[WHAT YOU NEED TO DO]
Images should be left out, and everything else in the listing reproduced exactly.

****

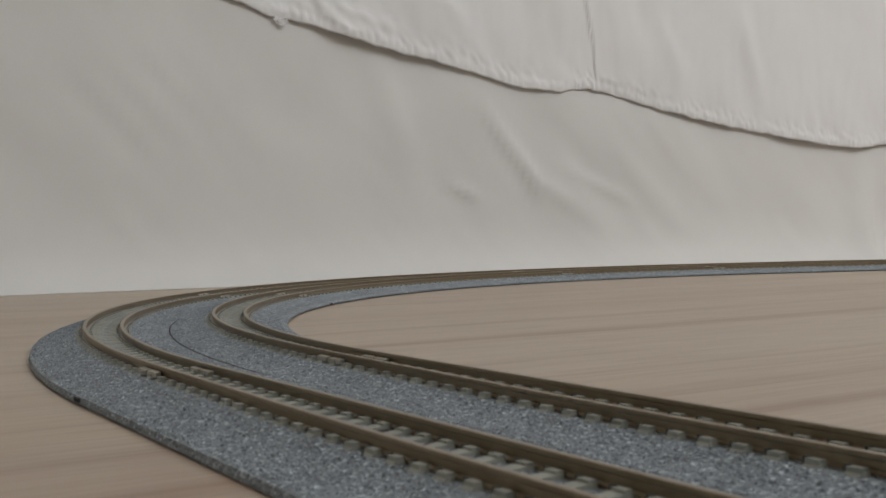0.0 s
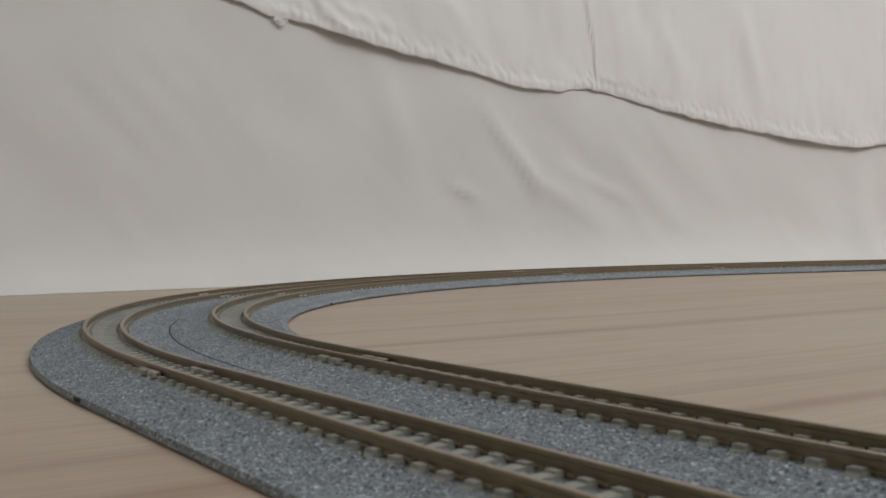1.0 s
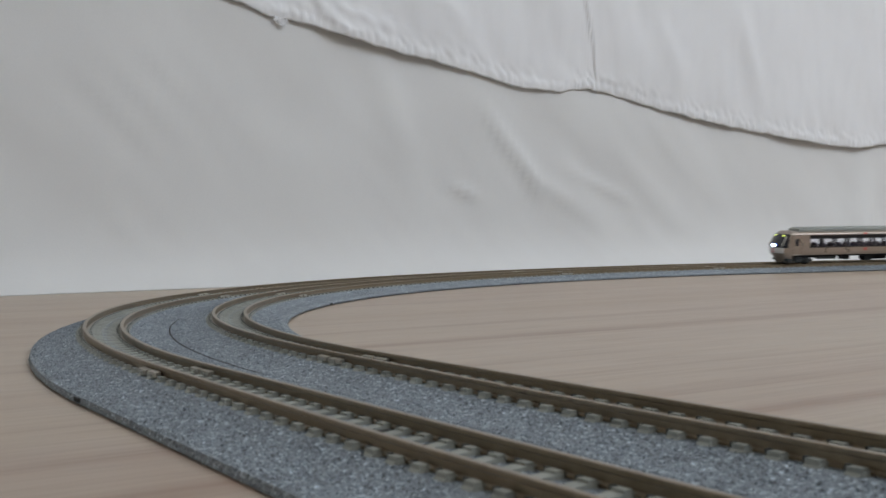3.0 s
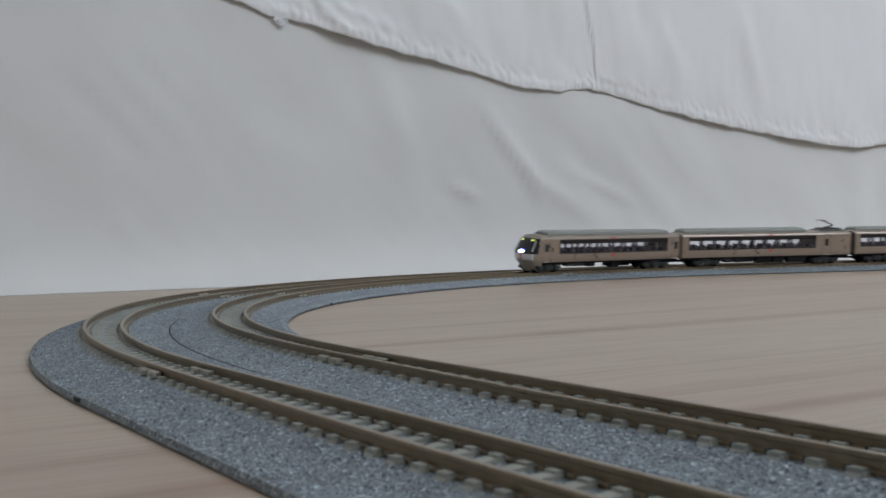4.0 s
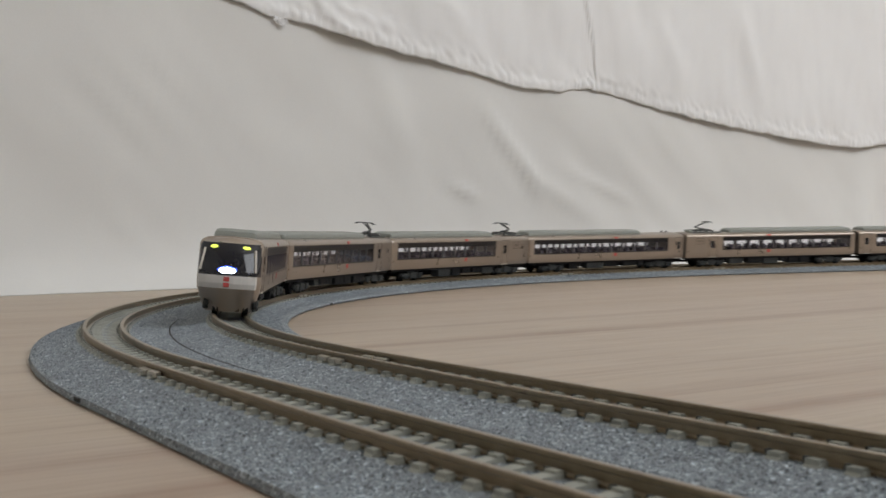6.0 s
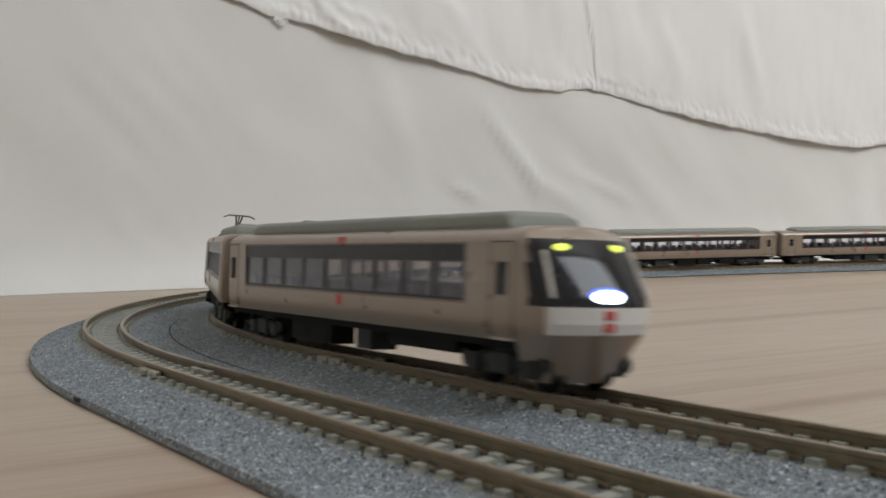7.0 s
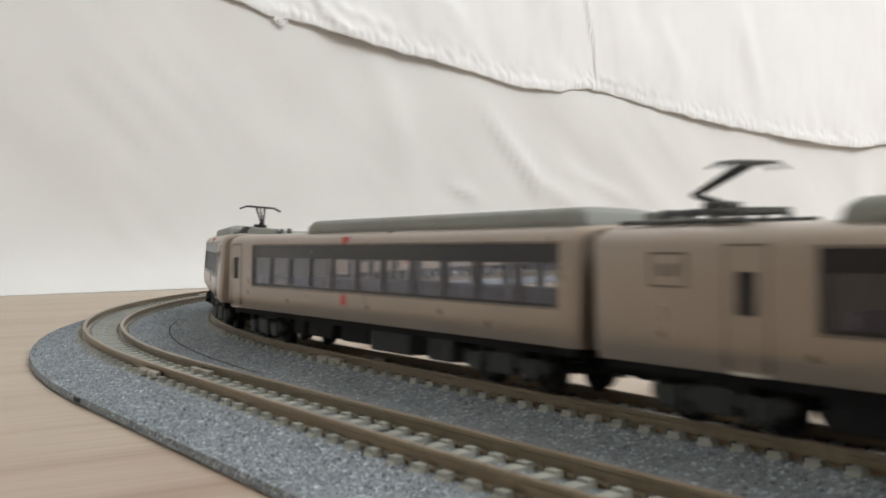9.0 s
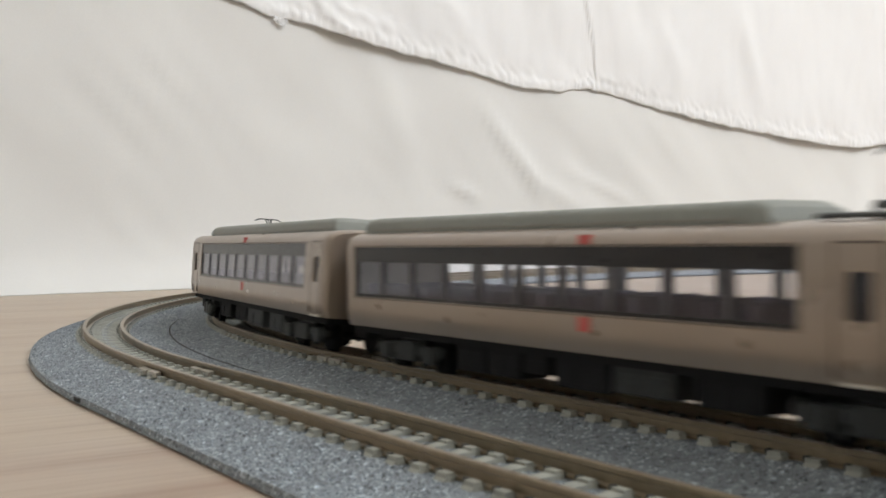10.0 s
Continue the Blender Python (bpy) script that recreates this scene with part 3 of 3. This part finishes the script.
    box(bm, rear + 2, front - 2, -4.4, 4.4, 20.2, 20.5)
    part("cabin_ceiling", scaled(bm), INSIDE, car)
    cooler(car, *[K * v for v in spec["cooler"]])
    if "panto" in spec:
        pantograph(car, K * spec["panto"][0], spec["panto"][1])
        bm = bmesh.new()
        x = K * spec["panto"][0]
        box(bm, x + spec["panto"][1] * 9.2 - 1.4, x + spec["panto"][1] * 9.2 + 1.4, -3.0, 3.0, 21.6, 23.5, 0.3)
        part("roof_box", scaled(bm), ACGREY, car)
        bm = bmesh.new()
        for s in (-1, 1):
            rod(bm, (x - 12, s * 5.2, 22.2), (x + 9, s * 5.2, 22.2), 0.3)
        part("roof_conduit", scaled(bm), PANTO, car)
    for x in [K * v for v in spec.get("aerials", ())]:
        bm = bmesh.new()
        box(bm, x - 0.5, x + 0.5, -0.4, 0.4, 21.7, 23.2, 0.15)
        part("aerial", scaled(bm), PANTO, car)
    underfloor(car, 11 + index, rear + 1.5, front - 1.5, spec.get("boxes"))
    if not spec.get("tail", False):
        bm = bmesh.new()
        box(bm, rear - 1.7, rear + 0.4, -5.2, 5.2, 6.4, 20.0, 0.3)
        part("gangway", scaled(bm), UNDER, car, "black gangway bellows")
    for x0, x1 in ((rear - 1.8, rear + 6), (front - 6, front + 1.3)):
        if x0 < 0 or not lead:
            bm = bmesh.new()
            box(bm, x0, x1, -1.2, 1.2, 3.0, 4.4, 0.2)
            part("coupler", scaled(bm), UNDER, car)
    return car, (bogie(car, PIVOT), bogie(car, -PIVOT))


PIVOT = 45.0
PLAIN = "champagne-beige model train car with tinted windows"
SPECS = (
    {"nose": True, "label": "leading champagne-beige model train car with lit headlight", "band": (-50.6, 36.6), "doors": (-57.5, 46.0), "panes": 9, "cooler": (-54, 43.5), "mark": -5, "boxes": ((-31, -12, 1.6, (-1,)), (-1.5, 4.5, 1.8, (-1,)), (10.5, 32.5, 3.4, (-1,)), (-12, -6, 1.8, (1,)), (16, 30, 3.4, (1,)))},
    {"label": PLAIN + " and raised pantograph", "band": (-35, 57), "doors": (-43,), "panes": 10, "cooler": (-29, 59.5), "panto": (-48.5, -1), "mark": -1.5},
    {"label": PLAIN + " and raised pantograph", "band": (-28, 58), "doors": (-37,), "panes": 9, "cooler": (-28, 60), "panto": (-49, -1), "vents": (-48.5,)},
    {"label": PLAIN + " and short roof cooler", "band": (-47.5, 58), "doors": (-56.5,), "panes": 11, "cooler": (-26.5, 60), "aerials": (-54, -50), "mark": -4.0},
    {"label": PLAIN + " and raised pantograph", "band": (-58, 36), "doors": (43,), "panes": 10, "cooler": (-60, 30), "panto": (46.5, 1), "vents": (52,), "mark": 3.2},
    {"label": PLAIN + " and end doors", "band": (-48, 49), "doors": (-55, 56), "panes": 10, "cooler": (-50, 57), "tail": True},
    {"label": PLAIN + " and raised pantograph", "band": (-38, 47), "doors": (-45, 55), "panes": 9, "cooler": (-30, 50), "panto": (-49, -1)},
    {"label": PLAIN, "band": (-50, 58), "doors": (-56,), "panes": 11, "cooler": (-50, 60)},
)
TRAIN = [make_car(i, s) for i, s in enumerate(SPECS)]

# ---------------------------------------------------------------- movement
SPEED, HEAD = 195.85, 1284.38       # mm a second, and where the train's front is at the start
LI = (R + INNER) / R                # inner track's length over the middle line's


def middle_of(s):
    """Station on the middle line for the length s along the inner track."""
    arc = LM * LI
    return s if s < 0 else (s / LI if s < arc else LM + s - arc)


def rail_point(s):
    m = middle_of(s)
    p, _ = plan(m, INNER)
    return Vector((p.x, p.y, HEAD_Z + CANT * lean(m) * 0.5)), CANT * lean(m) / 9.0


def car_pose(s):
    """The car whose middle is s along the track, on its two pivots, and the turn of each bogie."""
    (a, ta), (b, tb) = rail_point(s - PIVOT), rail_point(s + PIVOT)
    d = a - b
    yaw = math.atan2(d.y, d.x)
    tilt = -math.degrees(math.atan((ta + tb) / 2))
    c = (a + b) / 2 * MM
    turns = []
    for k in (s - PIVOT, s + PIVOT):
        _, way = plan(middle_of(k), INNER)
        t = math.atan2(-way.y, -way.x) - yaw
        turns.append(math.degrees((t + math.pi) % (2 * math.pi) - math.pi))
    return Matrix.Translation(c) @ pose(0, 0, 0, 0, 0, math.degrees(yaw)) @ pose(0, 0, 0, tilt), turns


# the train runs a little unevenly: seconds, millimetres behind its mean place
LAG = ((0, 8.5), (2.7, 7.8), (4.0, 0.8), (4.5, -0.5), (5.0, -2.0), (5.5, -2.8), (6.1, 2.4), (6.8, 6.6), (7.0, 6.4), (7.5, 8.0), (8.0, 8.0), (8.5, 4.2), (9.0, 3.2), (9.5, 5.8), (10.0, 5.2))


def head_at(t):
    return HEAD - SPEED * t + float(np.interp(t, [a for a, _ in LAG], [b for _, b in LAG]))


def motions():
    times = [0.25 * i for i in range(41)]
    for i, (car, bogies) in enumerate(TRAIN):
        found = [(t, *car_pose(head_at(t) + CAR * (i + 0.5))) for t in times]
        walk(car, [(t, m) for t, m, _ in found])
        for k, bg in enumerate(bogies):
            walk(bg, [(t, pose((PIVOT if k == 0 else -PIVOT) * MM, 0, 0, 0, 0, turns[k])) for t, _, turns in found])


motions()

****

[ANSWER FOR THE TASK]
0.0 s
1.0 s
3.0 s
4.0 s
6.0 s
7.0 s
9.0 s
10.0 s
Continue the Blender Python (bpy) script that recreates this scene with part 3 of 3. This part finishes the script.
    box(bm, rear + 2, front - 2, -4.4, 4.4, 20.2, 20.5)
    part("cabin_ceiling", scaled(bm), INSIDE, car)
    cooler(car, *[K * v for v in spec["cooler"]])
    if "panto" in spec:
        pantograph(car, K * spec["panto"][0], spec["panto"][1])
        bm = bmesh.new()
        x = K * spec["panto"][0]
        box(bm, x + spec["panto"][1] * 9.2 - 1.4, x + spec["panto"][1] * 9.2 + 1.4, -3.0, 3.0, 21.6, 23.5, 0.3)
        part("roof_box", scaled(bm), ACGREY, car)
        bm = bmesh.new()
        for s in (-1, 1):
            rod(bm, (x - 12, s * 5.2, 22.2), (x + 9, s * 5.2, 22.2), 0.3)
        part("roof_conduit", scaled(bm), PANTO, car)
    for x in [K * v for v in spec.get("aerials", ())]:
        bm = bmesh.new()
        box(bm, x - 0.5, x + 0.5, -0.4, 0.4, 21.7, 23.2, 0.15)
        part("aerial", scaled(bm), PANTO, car)
    underfloor(car, 11 + index, rear + 1.5, front - 1.5, spec.get("boxes"))
    if not spec.get("tail", False):
        bm = bmesh.new()
        box(bm, rear - 1.7, rear + 0.4, -5.2, 5.2, 6.4, 20.0, 0.3)
        part("gangway", scaled(bm), UNDER, car, "black gangway bellows")
    for x0, x1 in ((rear - 1.8, rear + 6), (front - 6, front + 1.3)):
        if x0 < 0 or not lead:
            bm = bmesh.new()
            box(bm, x0, x1, -1.2, 1.2, 3.0, 4.4, 0.2)
            part("coupler", scaled(bm), UNDER, car)
    return car, (bogie(car, PIVOT), bogie(car, -PIVOT))


PIVOT = 45.0
PLAIN = "champagne-beige model train car with tinted windows"
SPECS = (
    {"nose": True, "label": "leading champagne-beige model train car with lit headlight", "band": (-50.6, 36.6), "doors": (-57.5, 46.0), "panes": 9, "cooler": (-54, 43.5), "mark": -5, "boxes": ((-31, -12, 1.6, (-1,)), (-1.5, 4.5, 1.8, (-1,)), (10.5, 32.5, 3.4, (-1,)), (-12, -6, 1.8, (1,)), (16, 30, 3.4, (1,)))},
    {"label": PLAIN + " and raised pantograph", "band": (-35, 57), "doors": (-43,), "panes": 10, "cooler": (-29, 59.5), "panto": (-48.5, -1), "mark": -1.5},
    {"label": PLAIN + " and raised pantograph", "band": (-28, 58), "doors": (-37,), "panes": 9, "cooler": (-28, 60), "panto": (-49, -1), "vents": (-48.5,)},
    {"label": PLAIN + " and short roof cooler", "band": (-47.5, 58), "doors": (-56.5,), "panes": 11, "cooler": (-26.5, 60), "aerials": (-54, -50), "mark": -4.0},
    {"label": PLAIN + " and raised pantograph", "band": (-58, 36), "doors": (43,), "panes": 10, "cooler": (-60, 30), "panto": (46.5, 1), "vents": (52,), "mark": 3.2},
    {"label": PLAIN + " and end doors", "band": (-48, 49), "doors": (-55, 56), "panes": 10, "cooler": (-50, 57), "tail": True},
    {"label": PLAIN + " and raised pantograph", "band": (-38, 47), "doors": (-45, 55), "panes": 9, "cooler": (-30, 50), "panto": (-49, -1)},
    {"label": PLAIN, "band": (-50, 58), "doors": (-56,), "panes": 11, "cooler": (-50, 60)},
)
TRAIN = [make_car(i, s) for i, s in enumerate(SPECS)]

# ---------------------------------------------------------------- movement
SPEED, HEAD = 195.85, 1284.38       # mm a second, and where the train's front is at the start
LI = (R + INNER) / R                # inner track's length over the middle line's


def middle_of(s):
    """Station on the middle line for the length s along the inner track."""
    arc = LM * LI
    return s if s < 0 else (s / LI if s < arc else LM + s - arc)


def rail_point(s):
    m = middle_of(s)
    p, _ = plan(m, INNER)
    return Vector((p.x, p.y, HEAD_Z + CANT * lean(m) * 0.5)), CANT * lean(m) / 9.0


def car_pose(s):
    """The car whose middle is s along the track, on its two pivots, and the turn of each bogie."""
    (a, ta), (b, tb) = rail_point(s - PIVOT), rail_point(s + PIVOT)
    d = a - b
    yaw = math.atan2(d.y, d.x)
    tilt = -math.degrees(math.atan((ta + tb) / 2))
    c = (a + b) / 2 * MM
    turns = []
    for k in (s - PIVOT, s + PIVOT):
        _, way = plan(middle_of(k), INNER)
        t = math.atan2(-way.y, -way.x) - yaw
        turns.append(math.degrees((t + math.pi) % (2 * math.pi) - math.pi))
    return Matrix.Translation(c) @ pose(0, 0, 0, 0, 0, math.degrees(yaw)) @ pose(0, 0, 0, tilt), turns


# the train runs a little unevenly: seconds, millimetres behind its mean place
LAG = ((0, 8.5), (2.7, 7.8), (4.0, 0.8), (4.5, -0.5), (5.0, -2.0), (5.5, -2.8), (6.1, 2.4), (6.8, 6.6), (7.0, 6.4), (7.5, 8.0), (8.0, 8.0), (8.5, 4.2), (9.0, 3.2), (9.5, 5.8), (10.0, 5.2))


def head_at(t):
    return HEAD - SPEED * t + float(np.interp(t, [a for a, _ in LAG], [b for _, b in LAG]))


def motions():
    times = [0.25 * i for i in range(41)]
    for i, (car, bogies) in enumerate(TRAIN):
        found = [(t, *car_pose(head_at(t) + CAR * (i + 0.5))) for t in times]
        walk(car, [(t, m) for t, m, _ in found])
        for k, bg in enumerate(bogies):
            walk(bg, [(t, pose((PIVOT if k == 0 else -PIVOT) * MM, 0, 0, 0, 0, turns[k])) for t, _, turns in found])


motions()